This exhibition called “59” presents me with a great opportunity to collaborate with Linda Evangaline Smith, whom I got to know as a fellow student at the Learning Connection in Taita.
We wanted to experience, how our different artistic approaches can connect and complement each other in a shared space and find similarities besides our shared year of birth, which inspired the title.
When it comes to my artist practice I experience myself increasingly as a mixed-media person. I enjoy to venture into painting, photography, digital design, printmaking, sculpture, collage/assemblage and also combined techniques.
For this exhibition I chose the Hexagon shape as one overarching theme, exploring it in 2D and 3D and also that space of optical illusions in between. Intrigued by the strong symmetry and balance of the Hexagon I experimented with different ways to contradict and distort that effect. In re-purposing mass-produced, hexagon-shaped acrylic ornaments as both motives and material I found connections to my professional background in textile design and my fascination with architecture and industrial structures.

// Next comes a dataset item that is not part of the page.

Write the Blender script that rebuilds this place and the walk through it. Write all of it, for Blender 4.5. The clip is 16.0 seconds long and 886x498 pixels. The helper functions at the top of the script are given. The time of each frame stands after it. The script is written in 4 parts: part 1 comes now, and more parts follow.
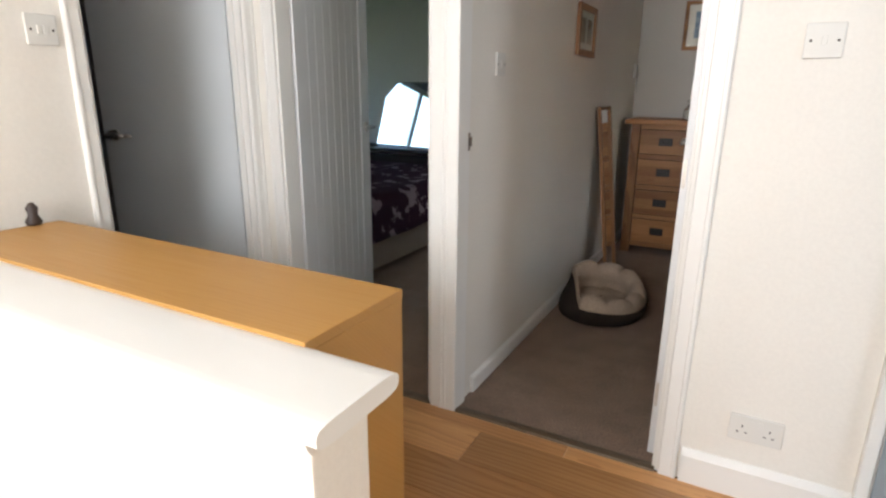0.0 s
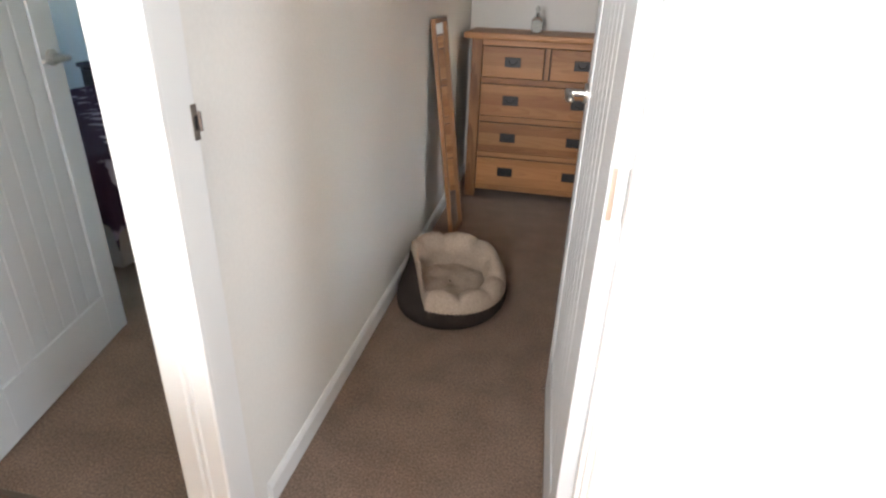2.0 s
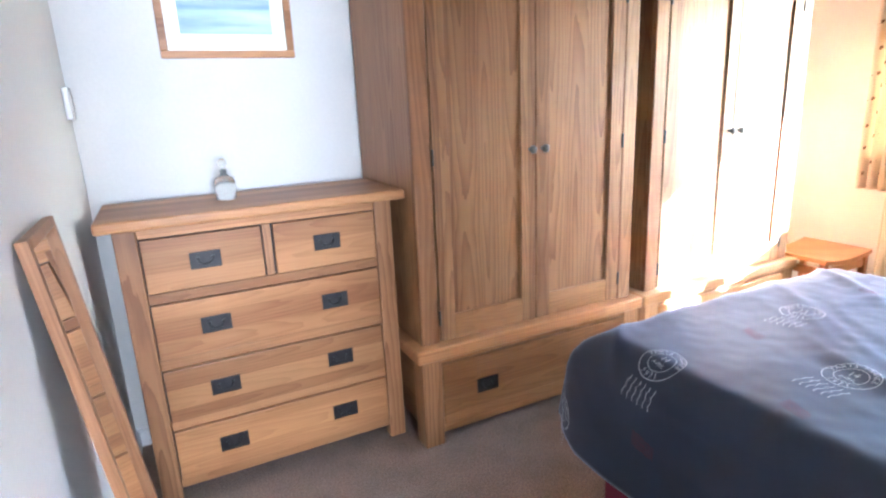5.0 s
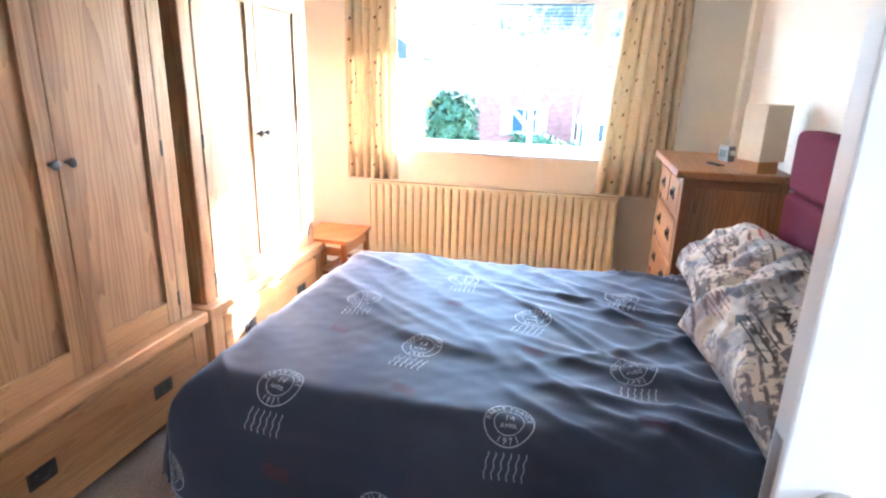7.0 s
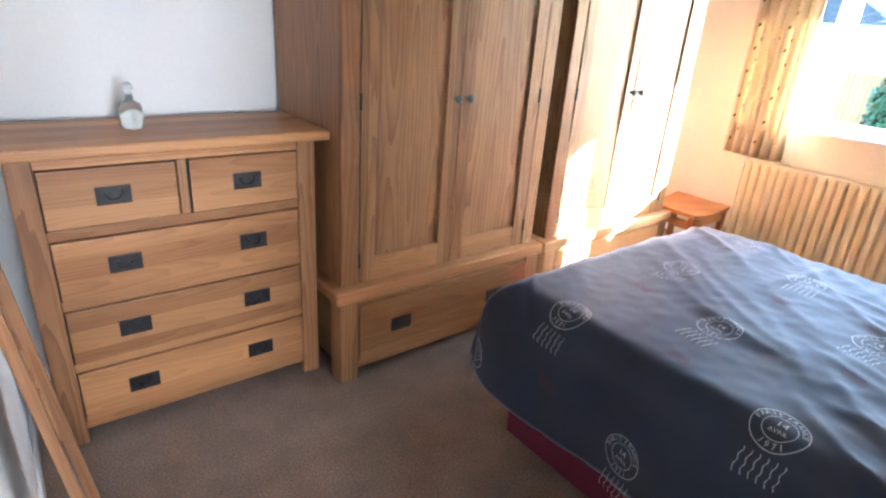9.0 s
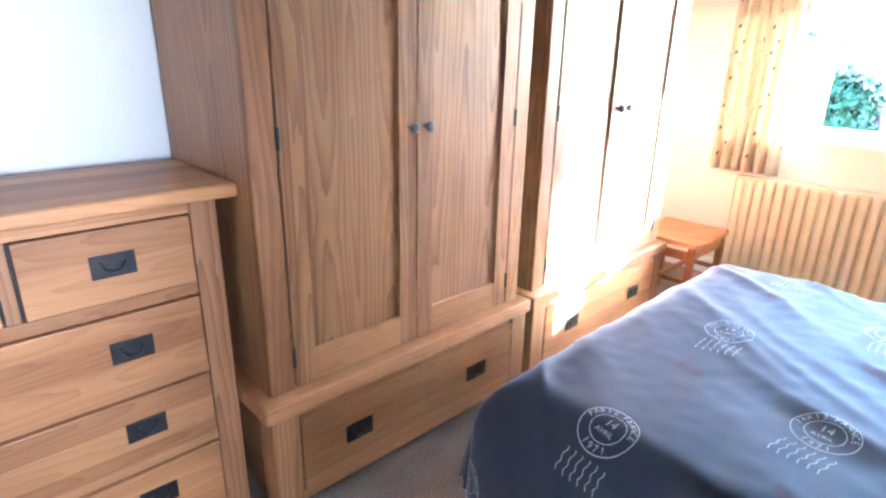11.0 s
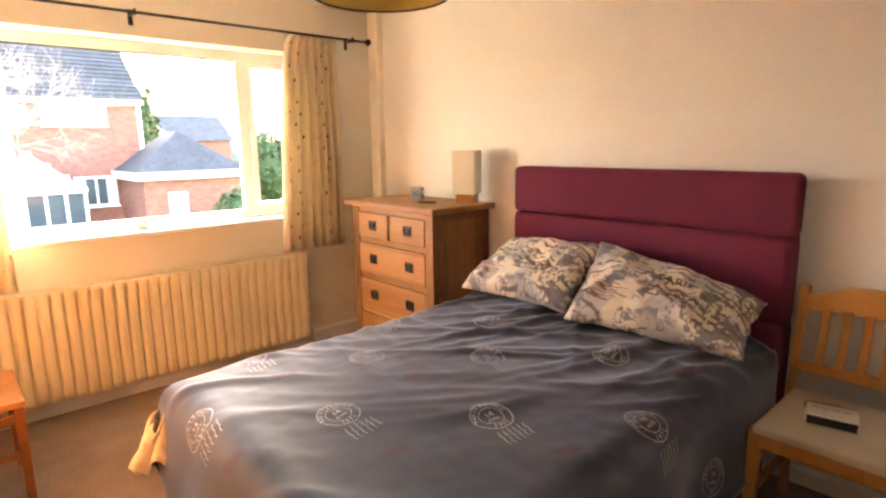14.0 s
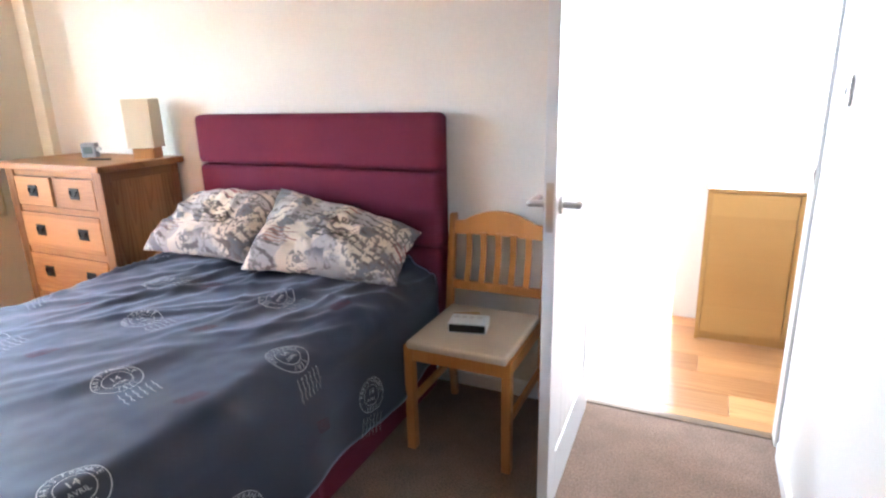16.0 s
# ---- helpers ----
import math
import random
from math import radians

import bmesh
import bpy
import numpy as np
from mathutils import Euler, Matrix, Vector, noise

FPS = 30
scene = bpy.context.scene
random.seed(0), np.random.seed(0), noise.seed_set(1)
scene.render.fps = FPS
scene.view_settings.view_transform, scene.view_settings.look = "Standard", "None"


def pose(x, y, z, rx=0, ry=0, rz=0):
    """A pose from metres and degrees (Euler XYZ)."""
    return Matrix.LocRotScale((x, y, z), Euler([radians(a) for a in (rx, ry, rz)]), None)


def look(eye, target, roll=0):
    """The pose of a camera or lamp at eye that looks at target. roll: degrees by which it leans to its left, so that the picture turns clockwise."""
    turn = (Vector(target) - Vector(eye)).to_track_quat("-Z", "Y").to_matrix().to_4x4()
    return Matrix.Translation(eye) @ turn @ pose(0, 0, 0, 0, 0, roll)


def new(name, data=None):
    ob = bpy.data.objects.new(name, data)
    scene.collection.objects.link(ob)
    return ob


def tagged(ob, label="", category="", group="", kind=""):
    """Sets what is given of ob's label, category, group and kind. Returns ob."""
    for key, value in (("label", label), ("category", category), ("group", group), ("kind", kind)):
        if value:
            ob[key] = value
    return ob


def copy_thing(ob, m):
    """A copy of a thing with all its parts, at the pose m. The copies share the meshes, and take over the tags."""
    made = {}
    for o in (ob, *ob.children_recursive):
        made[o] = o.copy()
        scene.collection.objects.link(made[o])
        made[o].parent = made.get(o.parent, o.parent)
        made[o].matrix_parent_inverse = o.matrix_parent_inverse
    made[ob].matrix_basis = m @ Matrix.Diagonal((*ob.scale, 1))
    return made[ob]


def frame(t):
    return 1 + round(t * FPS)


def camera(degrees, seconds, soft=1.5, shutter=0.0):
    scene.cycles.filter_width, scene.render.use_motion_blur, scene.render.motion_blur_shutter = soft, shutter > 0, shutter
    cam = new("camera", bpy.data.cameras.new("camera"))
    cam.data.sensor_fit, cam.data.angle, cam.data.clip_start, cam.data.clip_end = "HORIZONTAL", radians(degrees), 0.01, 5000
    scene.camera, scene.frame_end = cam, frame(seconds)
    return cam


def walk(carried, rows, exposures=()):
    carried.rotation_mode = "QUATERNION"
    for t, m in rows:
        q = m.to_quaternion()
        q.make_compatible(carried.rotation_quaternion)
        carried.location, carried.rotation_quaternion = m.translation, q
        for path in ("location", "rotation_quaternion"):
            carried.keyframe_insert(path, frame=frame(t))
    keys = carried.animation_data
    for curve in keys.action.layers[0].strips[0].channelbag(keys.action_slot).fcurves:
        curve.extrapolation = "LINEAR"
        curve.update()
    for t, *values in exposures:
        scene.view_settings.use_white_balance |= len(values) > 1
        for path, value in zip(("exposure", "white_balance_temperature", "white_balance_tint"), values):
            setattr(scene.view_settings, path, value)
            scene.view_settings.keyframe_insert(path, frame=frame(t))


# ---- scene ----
cam = camera(76.5, 16.0, 2.4)
PATH = [
    (0, (0.914, 1.19, 1.243), (0.0, 2.883, 0.697), 0.5),
    (0.5, (0.854, 1.4, 1.219), (0.362, 3.193, 0.482), 0.3),
    (1, (0.78, 1.619, 1.192), (0.557, 3.418, 0.346), 1.1),
    (1.5, (0.752, 1.858, 1.163), (0.544, 3.633, 0.266), 2.8),
    (2, (0.642, 2.158, 1.303), (0.303, 3.933, 0.445), 2.1),
    (2.5, (0.554, 2.338, 1.289), (0.188, 4.093, 0.403), -1.2),
    (3, (0.423, 2.583, 1.283), (0.194, 4.387, 0.45), -2.5),
    (3.2, (0.39, 2.698, 1.311), (0.22, 4.51, 0.482), -3.4),
    (5.3, (0.257, 3.886, 1.353), (1.369, 5.487, 0.902), -2.7),
    (5.5, (0.285, 3.966, 1.365), (1.57, 5.425, 0.899), -2.6),
    (6, (0.272, 4.067, 1.454), (1.868, 5.134, 0.894), -2.9),
    (6.5, (0.261, 4.005, 1.388), (2.021, 4.745, 0.793), -3.9),
    (7, (0.19, 4.02, 1.44), (2.051, 4.469, 0.861), 1.6),
    (7.5, (0.12, 3.92, 1.42), (1.954, 4.553, 0.934), 3.0),
    (8, (0.1, 3.84, 1.42), (1.733, 4.87, 0.897), 4.6),
    (8.5, (0.12, 3.8, 1.45), (1.382, 5.185, 0.751), 4.4),
    (8.7, (0.12, 3.8, 1.45), (1.285, 5.237, 0.691), 4.4),
    (10.8, (0.381, 4.192, 1.374), (1.588, 5.635, 0.696), 0.7),
    (11, (0.481, 4.286, 1.365), (1.774, 5.663, 0.708), 1.1),
    (11.5, (0.696, 4.544, 1.366), (2.218, 5.694, 0.763), 2.4),
    (12, (0.713, 4.81, 1.353), (2.533, 5.425, 0.796), 2.4),
    (12.5, (0.802, 5.116, 1.327), (2.727, 5.171, 0.788), 0.7),
    (13, (0.87, 5.341, 1.343), (2.759, 4.888, 0.865), -1.6),
    (13.5, (0.798, 5.456, 1.385), (2.526, 4.534, 0.982), -1.4),
    (14, (0.709, 5.575, 1.414), (2.167, 4.258, 1.044), -0.8),
    (14.5, (0.617, 5.53, 1.378), (1.905, 4.04, 1.029), -0.3),
    (15, (0.48, 5.46, 1.381), (1.561, 3.816, 1.02), -1.0),
    (15.5, (0.402, 5.392, 1.367), (1.282, 3.639, 0.98), -2.2),
    (16, (0.347, 5.323, 1.359), (1.173, 3.581, 0.826), -1.4),
]
EXPOSURES = [
    (0, 2.80, 6150, 11), (0.5, 3.20, 6050, 11), (1.5, 3.70, 5950, 11), (3.2, 4.45, 5750, 10), (5.3, 5.35, 4750, 10), (6.5, 5.35, 4850, 10),
    (8, 4.85, 5050, 10), (8.7, 4.85, 5150, 10), (10.8, 5.50, 4550, 10), (11.5, 5.40, 4650, 10), (12, 5.10, 4800, 10), (12.5, 4.40, 5800, 12),
    (13, 4.60, 6700, 15), (13.5, 4.60, 7600, 19), (14.5, 5.10, 8250, 24), (15, 5.15, 7100, 18), (15.5, 5.30, 5700, 12), (16, 5.40, 5200, 11),
]
walk(cam, [(t, look(eye, target, roll)) for t, eye, target, roll in PATH], EXPOSURES)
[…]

The occurring elements of repetition and transition also serve as topics, represented in works on display like the painted cityscape, the digital hommage to Rene’ Magritte and my 2016 participation in the NZ-based 100 Days-Project.
Linda Evangaline Smith
There is always the challenge of making what I can see in my imagination happen in real life. The challenge is trying to form my thoughts and mind pictures into art that other people can see. Deciding on media, application, form and size are some of the first things I think about as well as how to actually construct or paint it. The pieces in this exhibition are all screen printed using the same screens in many different ways.
I decided that the circle would become my starting point. I have been using circles to contain my work a lot lately and wanted to see it through to some conclusion. Using print and a set bank of images but an unlimited colour pallet made it possible for me to concentrate on layering, opacity and forming compositions.
When I start I have only a hint of an idea of how it will look when completed. The first few marks are never good and I struggle to continue rather keep on starting again and again. The layers work to obscure and reveal different pictures within the bigger picture. I’m learning when to stop.
Every image has a meaning for me in my everyday life. Some are straight from nature, a leaf from my mother’s garden put over a screen, drawings of plants and shapes as well as digital images that are layered to form a composition.